***** Data

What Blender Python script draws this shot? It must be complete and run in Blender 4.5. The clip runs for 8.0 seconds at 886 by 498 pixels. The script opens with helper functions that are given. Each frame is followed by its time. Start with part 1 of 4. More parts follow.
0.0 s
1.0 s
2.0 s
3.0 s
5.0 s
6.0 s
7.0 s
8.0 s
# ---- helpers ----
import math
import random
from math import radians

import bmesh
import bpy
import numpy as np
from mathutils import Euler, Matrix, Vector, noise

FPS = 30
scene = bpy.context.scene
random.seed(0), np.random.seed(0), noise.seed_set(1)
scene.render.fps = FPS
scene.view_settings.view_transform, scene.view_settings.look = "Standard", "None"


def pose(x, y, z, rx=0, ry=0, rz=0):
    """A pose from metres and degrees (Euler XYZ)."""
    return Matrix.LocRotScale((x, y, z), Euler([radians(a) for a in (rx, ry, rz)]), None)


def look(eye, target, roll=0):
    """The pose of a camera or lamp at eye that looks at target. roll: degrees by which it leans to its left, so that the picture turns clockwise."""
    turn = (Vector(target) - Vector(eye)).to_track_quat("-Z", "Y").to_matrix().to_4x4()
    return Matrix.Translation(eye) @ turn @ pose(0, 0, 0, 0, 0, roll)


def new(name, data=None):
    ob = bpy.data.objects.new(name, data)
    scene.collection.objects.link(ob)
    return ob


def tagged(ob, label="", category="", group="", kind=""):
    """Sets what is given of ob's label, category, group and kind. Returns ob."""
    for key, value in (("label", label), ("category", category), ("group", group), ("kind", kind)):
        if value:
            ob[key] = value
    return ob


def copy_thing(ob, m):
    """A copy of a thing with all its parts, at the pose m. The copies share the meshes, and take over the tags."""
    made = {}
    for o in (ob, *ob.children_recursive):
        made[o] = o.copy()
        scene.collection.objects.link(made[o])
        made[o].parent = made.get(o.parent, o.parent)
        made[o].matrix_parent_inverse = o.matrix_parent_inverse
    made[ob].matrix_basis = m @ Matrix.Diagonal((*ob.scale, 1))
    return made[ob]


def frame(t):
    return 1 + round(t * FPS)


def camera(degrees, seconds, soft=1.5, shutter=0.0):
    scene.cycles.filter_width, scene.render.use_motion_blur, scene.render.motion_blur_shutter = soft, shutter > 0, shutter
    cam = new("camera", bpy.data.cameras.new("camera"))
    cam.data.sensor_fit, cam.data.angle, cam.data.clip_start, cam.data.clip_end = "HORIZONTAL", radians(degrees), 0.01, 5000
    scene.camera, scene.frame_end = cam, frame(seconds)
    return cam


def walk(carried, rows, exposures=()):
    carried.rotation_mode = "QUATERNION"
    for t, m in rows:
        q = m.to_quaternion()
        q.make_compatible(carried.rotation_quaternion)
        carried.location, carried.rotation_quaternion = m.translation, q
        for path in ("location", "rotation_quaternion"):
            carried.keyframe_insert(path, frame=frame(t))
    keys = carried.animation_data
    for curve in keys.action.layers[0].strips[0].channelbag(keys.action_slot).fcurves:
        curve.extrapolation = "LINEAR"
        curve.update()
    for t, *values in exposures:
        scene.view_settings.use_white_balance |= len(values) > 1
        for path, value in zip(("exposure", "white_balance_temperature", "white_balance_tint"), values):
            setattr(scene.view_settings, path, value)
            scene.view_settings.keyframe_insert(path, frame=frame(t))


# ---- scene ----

**********
***** Data

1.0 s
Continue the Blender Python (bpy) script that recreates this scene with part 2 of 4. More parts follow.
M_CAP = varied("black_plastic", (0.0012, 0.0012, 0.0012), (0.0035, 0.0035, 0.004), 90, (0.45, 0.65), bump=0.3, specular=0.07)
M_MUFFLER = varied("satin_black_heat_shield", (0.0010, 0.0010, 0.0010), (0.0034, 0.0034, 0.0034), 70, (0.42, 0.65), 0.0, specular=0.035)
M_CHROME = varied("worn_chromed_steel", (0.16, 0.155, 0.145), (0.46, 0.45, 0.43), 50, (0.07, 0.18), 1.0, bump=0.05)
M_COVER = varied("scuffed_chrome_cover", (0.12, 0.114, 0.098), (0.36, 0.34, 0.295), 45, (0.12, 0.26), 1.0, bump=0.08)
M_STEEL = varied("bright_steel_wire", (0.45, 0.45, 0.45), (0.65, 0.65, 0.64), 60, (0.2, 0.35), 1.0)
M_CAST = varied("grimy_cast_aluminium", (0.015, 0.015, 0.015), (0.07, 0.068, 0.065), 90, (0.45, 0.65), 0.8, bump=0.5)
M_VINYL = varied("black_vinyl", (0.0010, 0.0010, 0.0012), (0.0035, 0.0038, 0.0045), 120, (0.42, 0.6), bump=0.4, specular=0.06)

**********

• [Written request]: Pull out every line holding "parts" from the records above, and copy it.

• [Reply]:
What Blender Python script draws this shot? It must be complete and run in Blender 4.5. The clip runs for 8.0 seconds at 886 by 498 pixels. The script opens with helper functions that are given. Each frame is followed by its time. Start with part 1 of 4. More parts follow.
    """A copy of a thing with all its parts, at the pose m. The copies share the meshes, and take over the tags."""
Continue the Blender Python (bpy) script that recreates this scene with part 2 of 4. More parts follow.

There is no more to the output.